In a previous blog, we already uncovered some of the magic behind machine learning. Today, we take you on a deeper dive into this fascinating topic.

‍Eye of the tiger

Our bird identification model functions based on the principle of deep learning. For the machine to effectively “see” what is in the photograph, it makes use of three models, each with a higher degree of specificity, to help us get to the finish line: determining the species.

To start, what you need is a lot of data or, in our case, images of birds. We obtained those via a worldwide network of some 100 test cameras that some of our backers were kind enough to set up and manage. Another source of images with which we trained our species identification model were submissions from bird-loving volunteers. In total, millions of images were received and classified.

Practice makes perfect

Before an identification model can be created, it must first be trained with the highest possible amount of data of the highest quality. Better quality translates to higher accuracy. The very first stage in the training process is actually done manually. There is an entire team of labelers dedicated to determining where the bird or birds are in the photograph and assigning the respective species.

Once the data the model is going to be fed is prepared, training begins. You can visualize the process of training itself as a game of connect the dots: we have a certain amount of images of, say, a blue tit available – these are the dots. We know what we want our output to be: we want the model to identify them as a blue tit – this is the final image in which the dots are connected. When we feed all the tagged images of a certain species into our model, it will memorize certain characteristics and features to later correctly identify the bird. This will be done in the so-called inference phase, once the model has been adequately trained and exported.

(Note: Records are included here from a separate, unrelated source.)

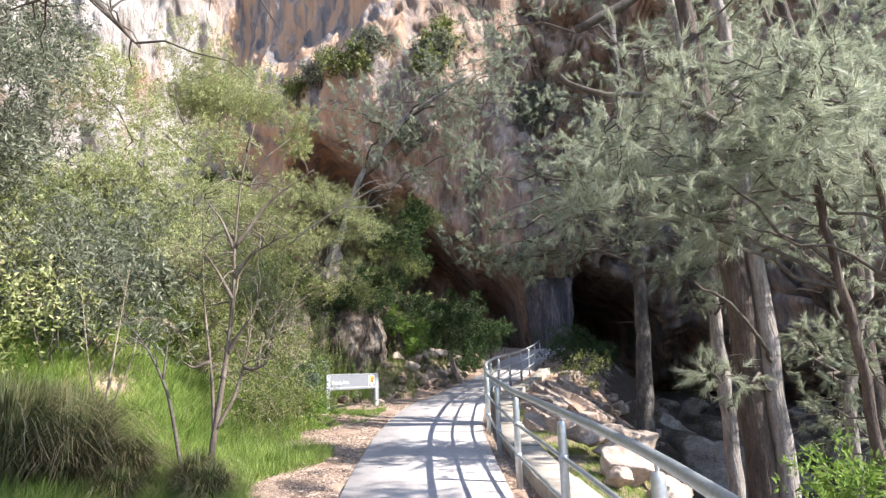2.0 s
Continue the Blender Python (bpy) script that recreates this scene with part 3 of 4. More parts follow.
def make_pillar():
    """Fluted flowstone between the two caves."""
    nz, na = 70, 120
    u, a = np.meshgrid(np.linspace(0, 1, nz), np.linspace(0, 2 * np.pi, na, endpoint=False), indexing="ij")
    z = 1.0 + u * 9.2
    wide = 1.5 + 0.35 * smooth(0.8, 1.0, u) + 0.3 * smooth(0.2, 0.0, u)
    p = np.stack([np.cos(a) * 2.2, np.sin(a) * 2.2, z * 0.10], -1).reshape(-1, 3)
    flute = (1 - np.abs(fbm(p * 1.6, 61, 3))).reshape(z.shape) * 0.7 - 0.5
    q = np.stack([np.cos(a) * 1.5, np.sin(a) * 1.5, z * 0.5], -1).reshape(-1, 3)
    r = wide * (1 + flute * 0.5 + fbm(q, 63, 4).reshape(z.shape) * 0.42)
    v = np.stack([3.85 + r * np.cos(a), 46.9 + 2.6 * smooth(0.72, 1.0, u) + r * np.sin(a) * 0.9, z], -1).reshape(-1, 3)
    i, j = np.meshgrid(np.arange(nz - 1), np.arange(na), indexing="ij")
    f0, f1 = i * na + j, i * na + (j + 1) % na
    f = np.stack([f0, f1, f1 + na, f0 + na], -1).reshape(-1, 4)
    thing("flowstone_pillar", "blue-grey fluted flowstone pillar between two cave mouths", "rock pillar", data=mesh_np("flowstone_pillar", v, f, FLOW))


make_pillar()
thing("creek", "dark still creek water in the shaded gully", "water", kind="structure", data=mesh_np("creek", [(7, -40, -3.3), (40, -40, -3.3), (40, 60, -3.3), (7, 60, -3.3)], [(0, 1, 2, 3)], WATER))


# ---- plants ----
def puff_points(puffs, density, rng, hollow=0.55):
    """Anchor points in ball-shaped puffs, thinned by noise so that gaps show; with the way out from each puff's middle."""
    at, out = [], []
    split = []
    for x, y, z, r in puffs:
        for k in range(5):
            o = unit(rng.normal(size=3)) * r * rng.uniform(0.3, 1.15)
            split.append((x + o[0], y + o[1], z + o[2] * 0.75, r * rng.uniform(0.38, 0.72)))
    density = density * 0.75
    for x, y, z, r in split:
        n = int(density * r ** 2.2) + 6
        w = unit(rng.normal(size=(n, 3)))
        rad = r * rng.uniform(0.1, 1.0, n) ** hollow
        q = np.array((x, y, z)) + w * rad[:, None] * np.array([1.1, 1.1, 0.85])
        keep = vnoise(q * 1.5 / max(0.4, min(r, 1.0)), 77) > rng.uniform(0.22, 0.58, n)
        at.append(q[keep])
        out.append(w[keep])
    return np.concatenate(at), np.concatenate(out)


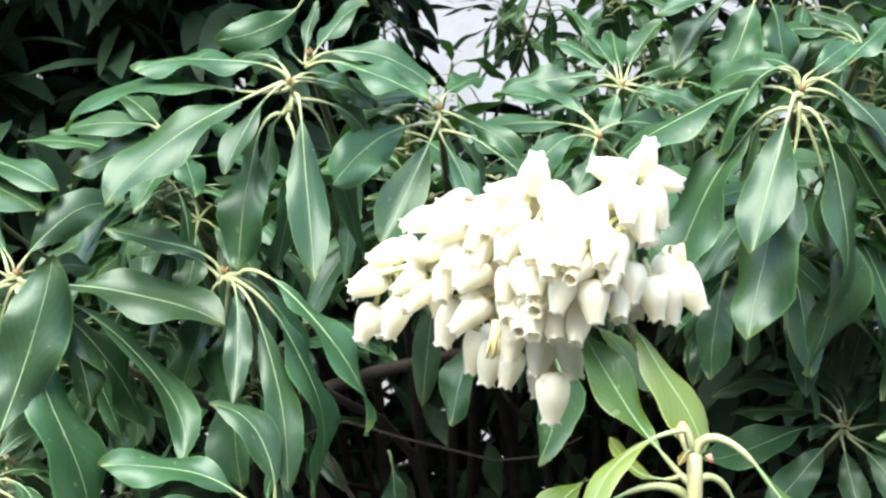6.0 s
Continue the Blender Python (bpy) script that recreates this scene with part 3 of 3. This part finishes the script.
leaf(s, turn=124, rise=33, length=55.5, width=13.1, droop=16, sway=16, hook=0.21, roll=-14)
leaf(s, turn=65, rise=45, length=43.7, width=13.0, droop=53, sway=8, hook=0.27, roll=52)
s = shoot(-0.1591, 0.4600, 1.1550, buds=False, thick=0.4, rib=SHADE_RIB)
leaf(s, turn=124, rise=67, length=59.8, width=12.5, droop=41, sway=1, hook=0.19, roll=13)
leaf(s, turn=56, rise=59, length=49.3, width=15.2, droop=79, sway=19, hook=0.33, roll=55)
leaf(s, turn=158, rise=-13, length=54.4, width=15.1, droop=-4, sway=-12, hook=0.19, roll=-50)
leaf(s, turn=271, rise=-10, length=37.7, width=14.4, droop=63, sway=-30, hook=0.06, roll=-2)
leaf(s, turn=339, rise=23, length=47.4, width=13.3, droop=53, sway=-36, hook=0.06, roll=8)
leaf(s, turn=148, rise=32, length=54.8, width=13.8, droop=24, sway=-20, hook=0.23, roll=-22)
s = shoot(0.0784, 0.4700, 1.2509)
leaf(s, turn=246, rise=-0, length=50.1, width=20.3, droop=59, sway=-43, hook=0.06, roll=-15)
leaf(s, turn=181, rise=-2, length=55.7, width=12.0, droop=48, sway=59, hook=0.28, roll=-20)
leaf(s, turn=4, rise=-34, length=36.8, width=15.9, droop=51, sway=0, hook=0.27, roll=67)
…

Now you see me, now you don’t

After the model has been trained using millions upon millions of images, not to mention the dedicated skills of the team responsible for tagging them, all of the things the model has learnt are frozen in place and the model exported. Now, it is ready to identify your neighborhood pals.

The identification process, as stated, consists of three phases. In the first phase, images are divided into “interesting” and “not interesting” ones. By interesting, we mean images that can be useful for determining the species of a bird, not ones where a blue jay is striking a particularly dramatic pose! Interesting images are, therefore, images in which a bird is in the frame and in focus, and in which at least one eye and the beak are visible; those, in short, that are worthwhile analyzing. Funnily enough, though, images that we would find subjectively interesting – think of the aforementioned blue jay – are the ones that the model has the easiest time identifying!

One bird, two birds, three birds…

The second model is called a detector: it detects how many individual birds are present in the image and singles it out by creating a bounding box around it: this process is known as object localization. Each of these detected birds are analyzed by the deep learning model that returns an estimate of how likely it is that the bird in question belongs to one species or another. The end result looks a little something like this:

Here, thanks to deep learning, the white-breasted nuthatch was identified with 100% accuracy! Way to go! We have mentioned the term deep learning a few times, so what exactly is deep learning and how does it determine which species of bird has just paid you a visit?

Going on a deep dive

When you use a deep learning approach, you teach a machine to learn by example: for instance, by feeding it many photos of a certain bird. Deep learning models are composed of something called a neural network, at least most of them are, which is why another name for them is also a deep neural network or DNN.

Neural networks, thus called because the inspiration for their structure was derived from the human brain, are extremely good at one thing: pattern recognition. A deep neural network consists of three layers: the input layer – the image of a cool bird perched on your feeder –, hundreds of hidden layers – how many there will be is determined in the training process –, and the output layer – this provides the estimate of how likely it is that your visitor is a white-breasted nuthatch.

The unknown

Here is where things get interesting: in contrast to machine learning that involves manually selecting which specific features are characteristic of a particular type and feeding that into a model, a deep learning model does all that by itself. When it is fed images, it extrapolates hundreds of characteristics that, in the end, help it decide on one species instead of another.

Which are they? Why is this a tit and not a warbler? Well… We just don’t know! While the math on deep learning models is crystal clear, the hidden layer, within which all of this information gets analyzed and cross-referenced, is precisely that: hidden. So, though we may know what happens and how it happens, we are simply unable to tell what exactly leads the model to draw a specific conclusion. It just knows. That’s all.